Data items
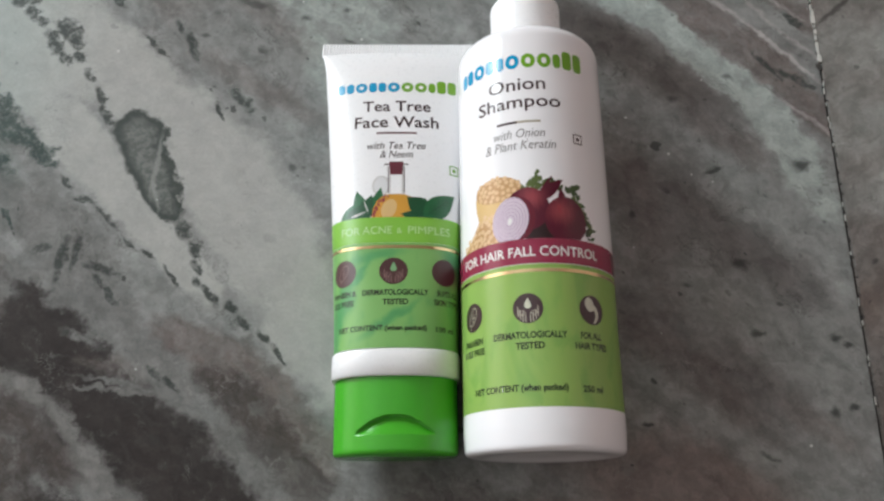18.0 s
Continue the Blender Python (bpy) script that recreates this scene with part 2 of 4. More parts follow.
# brown streaks; rows (105, -45) and (61, -76) also paint in the bottle's shade
BROWN_B = [
    (100, 48, -20, 36, 9.7), (105, -45, -32, 21, 5.8), (73, -134, -39, 35, 8.3), (-93, 16, -44, 30, 5.7),
    (-134, 23, -39, 22, 9.5), (-91, -22, -31, 33, 4.8), (-254, 79, -51, 21, 2.8), (-232, 56, -44, 19, 2.6),
    (-211, 34, -46, 17, 2.2), (-62, 55, -51, 29, 5.9), (121, -155, -39, 18, 5.0), (21, 103, -31, 21, 5.5),
    (-77, 94, -30, 24, 5.7), (-46, 71, -40, 26, 5.4), (-5, 92, -44, 21, 6.5), (-131, -138, -21, 17, 4.6),
    (61, -76, -79, 39, 10.2),
]
STONE = [
    (-207, 70, -53, 27, 13.0), (-187, 62, -52, 34, 14.9), (-189, 47, -28, 22, 9.9), (-219, 75, -32, 18, 10.0),
]
SPOT = [
    (128, -52, 9, 4, 2.9), (98, -94, -8, 3, 2.7), (58, -75, -11, 2, 1.6), (102, -121, -11, 3, 1.5),
    (131, -122, -19, 2, 1.7), (135, -125, -24, 2, 1.4), (92, -55, 18, 4, 1.3), (127, -150, 1, 2, 1.9),
    (134, -148, 15, 2, 1.5), (58, -155, -10, 2, 1.3), (-84, 35, -23, 3, 2.3), (-108, 68, -46, 3, 1.8),
    (-129, 73, -16, 2, 1.5), (-58, 48, -55, 5, 1.5), (-275, 91, -23, 5, 1.7), (-255, 91, -17, 4, 1.8),
    (-202, 84, -35, 4, 1.9), (-45, 26, -41, 3, 1.4),
]
SPOT_B = [
    (-150, 91, -15, 4, 1.4), (-171, 98, -39, 3, 1.4), (-140, 101, -13, 3, 1.8), (-158, 63, 1, 3, 1.6),
    (-134, 62, -30, 2, 1.4), (-176, 61, 8, 2, 1.4), (-98, 93, 1, 2, 1.4), (-67, 62, -22, 2, 1.5),
    (-42, 51, 2, 2, 1.3), (-57, 16, -15, 2, 1.2), (-74, 12, -11, 2, 1.2), (-115, 3, 2, 2, 1.4),
    (-75, -57, -37, 2, 1.6), (-34, 72, -9, 2, 1.4), (-241, 102, 24, 2, 1.9), (-234, 99, 1, 3, 1.9),
    (-248, 66, -23, 3, 1.7), (-271, 44, -17, 1, 1.2),
]
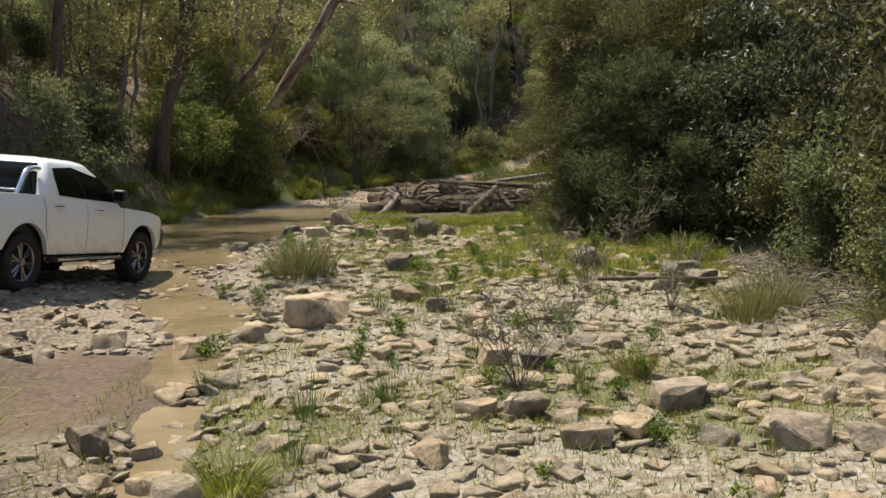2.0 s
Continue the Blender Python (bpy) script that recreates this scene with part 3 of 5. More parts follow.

◆ **Work to complete**
Copy out the lines in which the string "with" appears.

◆ **Result of the exercise**
Continue the Blender Python (bpy) script that recreates this scene with part 2 of 4. More parts follow.
Continue the Blender Python (bpy) script that recreates this scene with part 3 of 5. More parts follow.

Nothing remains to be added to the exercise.